Este artigo tem por objetivo apresentar algumas reflexões sobre uma iniciativa em, Educação de Jovens e Adultos (EJA) da Universidade Federal do Rio de Janeiro (UFRJ) a partir de um relato de experiência com jovens e adultos em espaços populares, mais precisamente na Favela da Maré e adjacências. Através da Pró-Reitoria de Extensão (PR5) da UFRJ, articulou-se quatro unidades – Faculdade de Educação (FE), Escola de Serviço Social (ESS), Faculdade de Letras (FL) e Instituto de Matemática (IM) - para a criação do Programa de Alfabetização da UFRJ para Jovens e Adultos em espaços populares (PAJA/UFRJ), que objetiva para maior qualidade das práticas educativas em educação de jovens e adultos (EJA). O PAJA/UFRJ existe há mais de sete anos e tem como eixos principais a Educação Popular na perspectiva de Paulo Freire. Envolve, além dos docentes, graduandos e pós-graduandos de diversas áreas do conhecimento, com visão de mundo diferenciada, que manifestam interesse, motivação e condições de atuar nesse processo.

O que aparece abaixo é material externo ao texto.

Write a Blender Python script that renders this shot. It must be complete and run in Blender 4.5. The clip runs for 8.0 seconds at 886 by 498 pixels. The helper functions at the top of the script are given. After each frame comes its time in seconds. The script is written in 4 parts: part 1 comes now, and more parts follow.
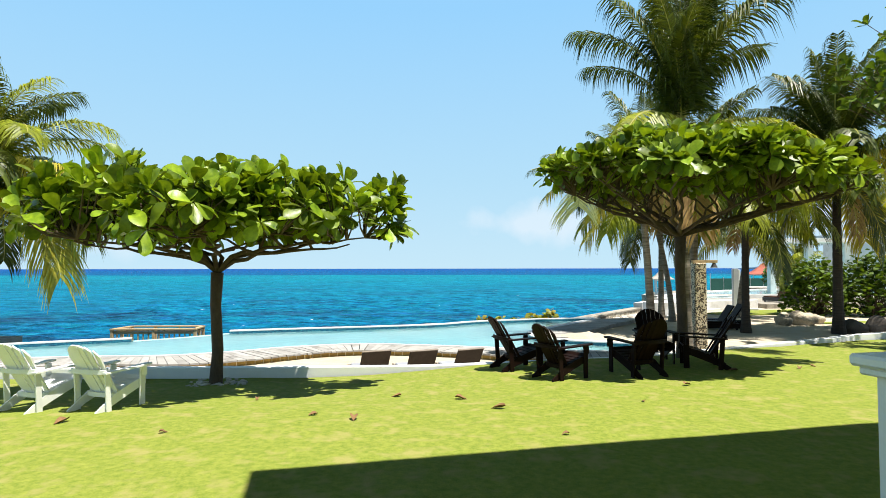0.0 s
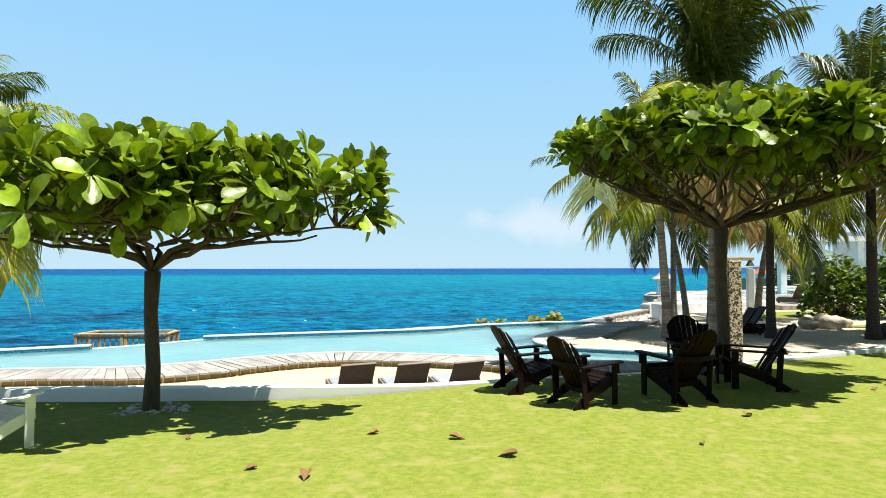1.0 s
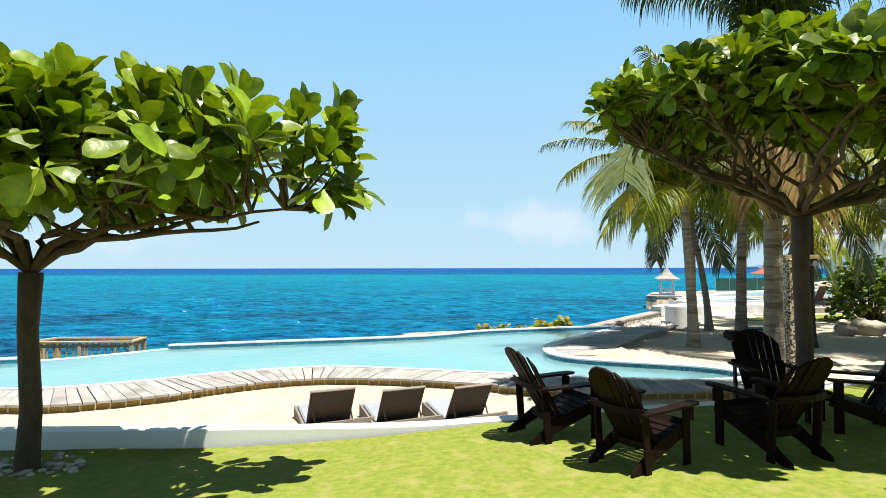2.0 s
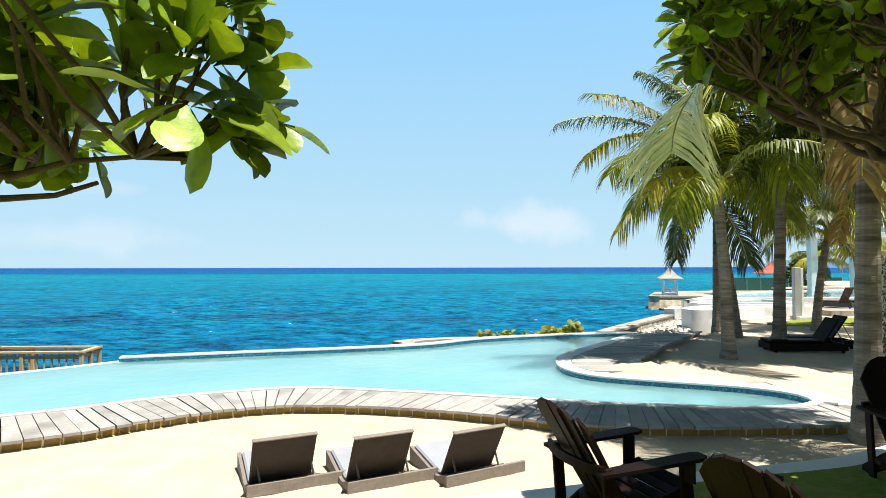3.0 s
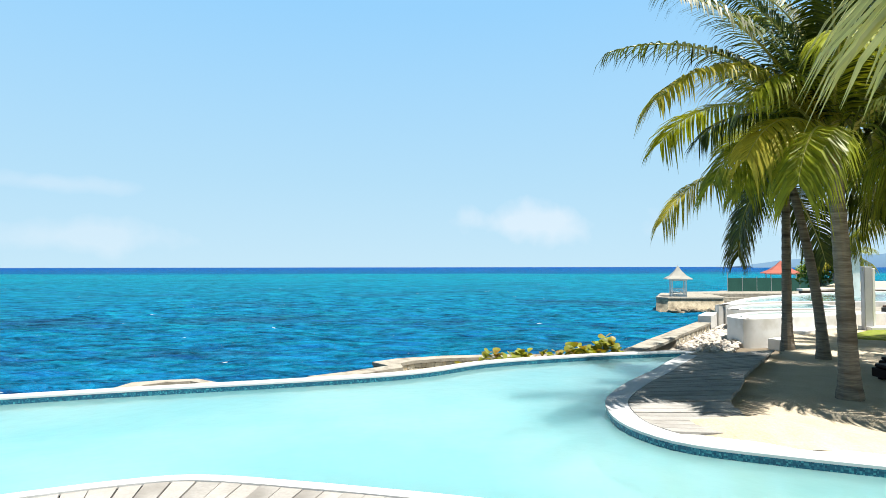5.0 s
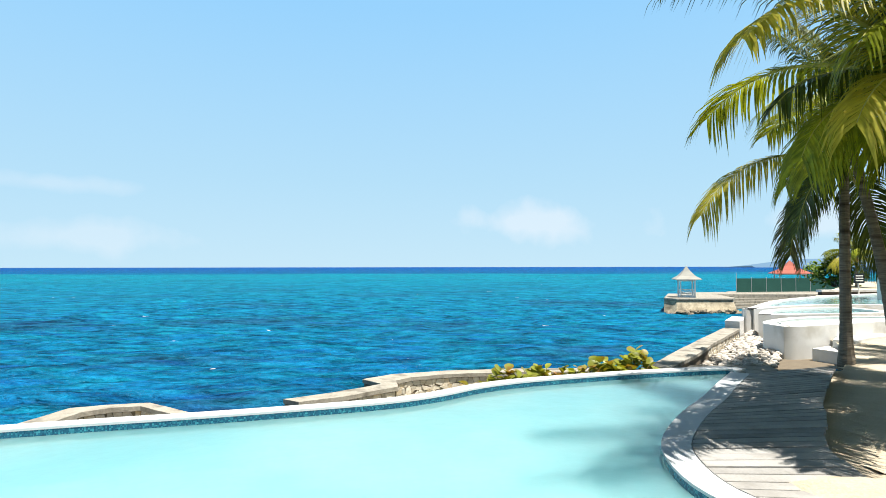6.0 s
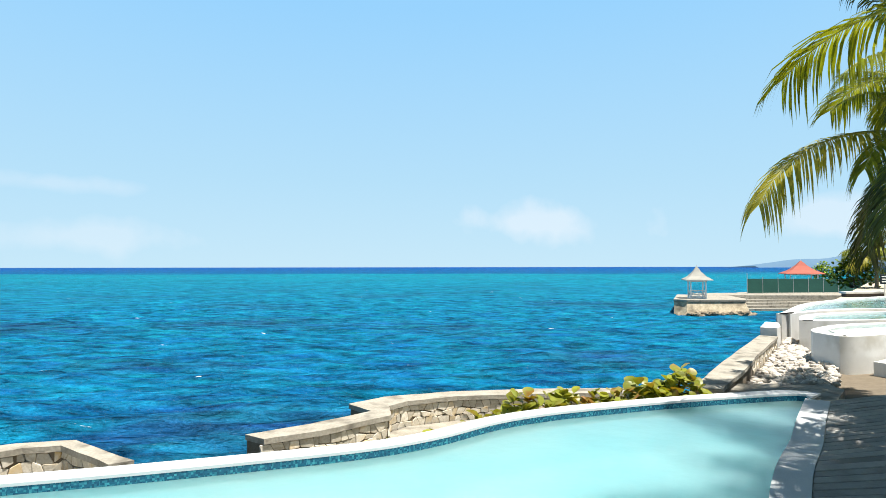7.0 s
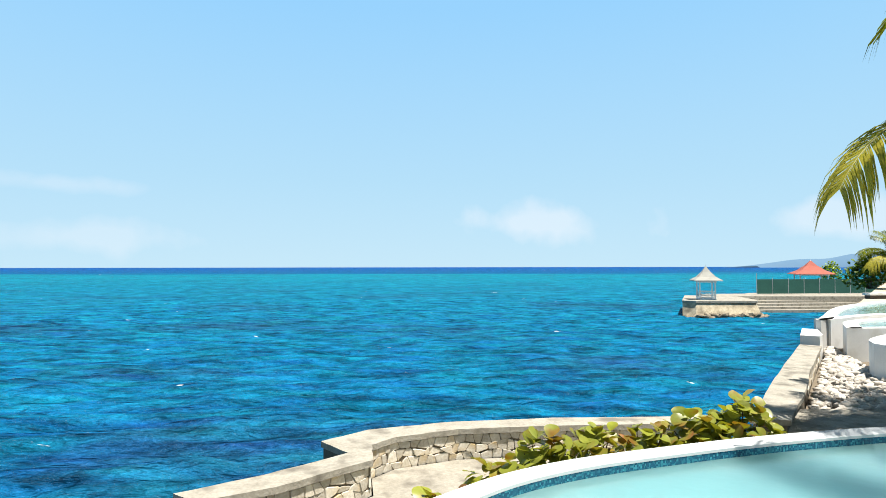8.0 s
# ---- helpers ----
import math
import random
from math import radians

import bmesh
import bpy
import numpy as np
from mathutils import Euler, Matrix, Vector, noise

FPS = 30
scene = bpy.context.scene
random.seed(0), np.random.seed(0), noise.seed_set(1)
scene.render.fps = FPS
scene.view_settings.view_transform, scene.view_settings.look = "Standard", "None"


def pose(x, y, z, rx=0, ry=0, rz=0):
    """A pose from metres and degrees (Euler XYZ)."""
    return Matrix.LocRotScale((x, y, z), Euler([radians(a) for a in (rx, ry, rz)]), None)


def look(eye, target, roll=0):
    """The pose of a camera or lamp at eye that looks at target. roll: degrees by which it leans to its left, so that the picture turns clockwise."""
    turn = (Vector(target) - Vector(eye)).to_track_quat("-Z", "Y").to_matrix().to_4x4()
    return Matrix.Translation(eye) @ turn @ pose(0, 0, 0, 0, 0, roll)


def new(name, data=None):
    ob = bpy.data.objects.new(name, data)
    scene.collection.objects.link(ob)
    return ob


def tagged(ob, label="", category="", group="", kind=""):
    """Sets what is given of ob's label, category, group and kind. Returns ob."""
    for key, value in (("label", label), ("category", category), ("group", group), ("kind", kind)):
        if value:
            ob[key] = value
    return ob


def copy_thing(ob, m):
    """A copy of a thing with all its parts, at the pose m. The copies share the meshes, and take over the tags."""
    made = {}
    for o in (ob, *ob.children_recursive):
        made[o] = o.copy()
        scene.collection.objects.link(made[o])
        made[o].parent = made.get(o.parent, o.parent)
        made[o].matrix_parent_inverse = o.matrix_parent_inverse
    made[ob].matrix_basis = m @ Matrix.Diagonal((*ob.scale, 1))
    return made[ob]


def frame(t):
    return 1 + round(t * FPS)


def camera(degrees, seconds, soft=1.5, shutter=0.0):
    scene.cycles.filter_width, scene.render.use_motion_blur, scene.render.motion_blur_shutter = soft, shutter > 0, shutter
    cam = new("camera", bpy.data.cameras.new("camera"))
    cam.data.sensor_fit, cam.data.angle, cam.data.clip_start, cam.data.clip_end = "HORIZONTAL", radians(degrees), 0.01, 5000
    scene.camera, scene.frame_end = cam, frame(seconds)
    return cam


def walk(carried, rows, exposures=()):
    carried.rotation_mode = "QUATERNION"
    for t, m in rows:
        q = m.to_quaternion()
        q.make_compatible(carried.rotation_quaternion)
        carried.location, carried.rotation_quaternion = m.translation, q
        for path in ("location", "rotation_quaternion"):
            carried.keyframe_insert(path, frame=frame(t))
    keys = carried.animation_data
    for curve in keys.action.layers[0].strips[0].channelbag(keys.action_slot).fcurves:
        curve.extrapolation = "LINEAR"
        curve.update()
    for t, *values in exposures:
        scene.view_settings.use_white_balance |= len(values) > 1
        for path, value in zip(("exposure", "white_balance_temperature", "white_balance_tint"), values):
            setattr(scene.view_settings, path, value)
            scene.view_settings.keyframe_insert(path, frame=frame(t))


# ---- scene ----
cam = camera(76.0, 8.0, soft=0.65)
PATH = [
    (0, 0.000, -0.000, 1.815, 91.909, 0.09, 0.159),
    (0.5, 0.044, 0.907, 1.792, 91.903, 0.09, 0.069),
    (1, 0.075, 1.899, 1.784, 91.898, 0.09, -0.037),
    (1.5, 0.080, 2.974, 1.788, 91.892, 0.09, -0.126),
    (3, 0.126, 6.411, 1.788, 91.806, 0.09, -0.509),
    (3.5, 0.148, 7.555, 1.780, 91.799, 0.09, -0.619),
    (4, 0.178, 8.695, 1.775, 91.791, 0.09, -0.797),
    (4.5, 0.205, 9.836, 1.772, 91.784, 0.09, -0.865),
    (6, 0.209, 13.256, 1.805, 91.761, 0.09, -0.745),
    (6.5, 0.205, 14.421, 1.810, 91.764, 0.09, -0.605),
    (7, 0.217, 15.628, 1.816, 91.766, 0.09, -0.521),
    (7.5, 0.248, 16.807, 1.819, 91.769, 0.09, -0.446),
    (8, 0.293, 17.977, 1.822, 91.772, 0.09, -0.400),
]
walk(cam, [(t, pose(x, y, z, rx, ry, rz)) for t, x, y, z, rx, ry, rz in PATH])

from mathutils import geometry

# ---------------------------------------------------------------- light
HAZE = 4.98
SUN = Vector((-0.25, 0.18, -1.0))
sun_el = math.atan2(1.0, math.hypot(SUN.x, SUN.y))
world = bpy.data.worlds.new("sky")
scene.world = world
world.use_nodes = True
wn, wl = world.node_tree.nodes, world.node_tree.links
wn.clear()
sky = wn.new("ShaderNodeTexSky")
sky.sky_type, sky.sun_disc = "NISHITA", False
sky.sun_elevation = sun_el
sky.sun_rotation = math.atan2(-SUN.x, -SUN.y)
sky.altitude, sky.air_density, sky.dust_density, sky.ozone_density = 0, 1.0, 0.4, 2.0
# low fair-weather clouds near the horizon
tc = wn.new("ShaderNodeTexCoord")
sep = wn.new("ShaderNodeSeparateXYZ")
wl.new(tc.outputs["Generated"], sep.inputs[0])
# bright sea haze: the sky pales towards the horizon
haze = wn.new("ShaderNodeValToRGB")
haze.color_ramp.elements[0].position, haze.color_ramp.elements[0].color = 0.0, (0.60, 0.85, 1.0, 1)
haze.color_ramp.elements[1].position, haze.color_ramp.elements[1].color = 0.42, (0.335, 0.685, 1.04, 1)
el = haze.color_ramp.elements.new(0.15)
el.color = (0.49, 0.785, 1.0, 1)
wl.new(sep.outputs["Z"], haze.inputs[0])
hot = wn.new("ShaderNodeMixRGB")
hot.blend_type, hot.inputs[0].default_value, hot.inputs[2].default_value = "MULTIPLY", 1.0, (HAZE, HAZE, HAZE, 1)
wl.new(haze.outputs[0], hot.inputs[1])
thin = wn.new("ShaderNodeMapRange")
thin.inputs["From Min"].default_value, thin.inputs["From Max"].default_value = 0.46, 0.66
thin.inputs["To Min"].default_value, thin.inputs["To Max"].default_value = 0.92, 0.0
wl.new(sep.outputs["Z"], thin.inputs["Value"])
air = wn.new("ShaderNodeMixRGB")
wl.new(thin.outputs[0], air.inputs[0])
deep = wn.new("ShaderNodeMixRGB")
deep.blend_type, deep.inputs[0].default_value, deep.inputs[2].default_value = "MULTIPLY", 1.0, (0.095, 0.095, 0.095, 1)
wl.new(sky.outputs[0], deep.inputs[1])
wl.new(deep.outputs[0], air.inputs[1])
wl.new(hot.outputs[0], air.inputs[2])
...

Em suas diversas ações, o programa conta com apoio comunitário3, alfabetizadores4, supervisores pedagógicos5, cultural6 e coordenadores7. Ele representa uma ação extensionista da universidade que responde a uma demanda de comunidades pobres da Maré e adjacências “frente à ausência de políticas públicas para adultos nesta região” (Silveira 2007, p 23) . Para ingressar no Programa o aluno universitário que queira dele participar deve estar vinculado à UFRJ e passar pelo curso de formação inicial8. Ao ser selecionado, ingressa como alfabetizador ou na equipe cultural, de acordo com o seu interesse.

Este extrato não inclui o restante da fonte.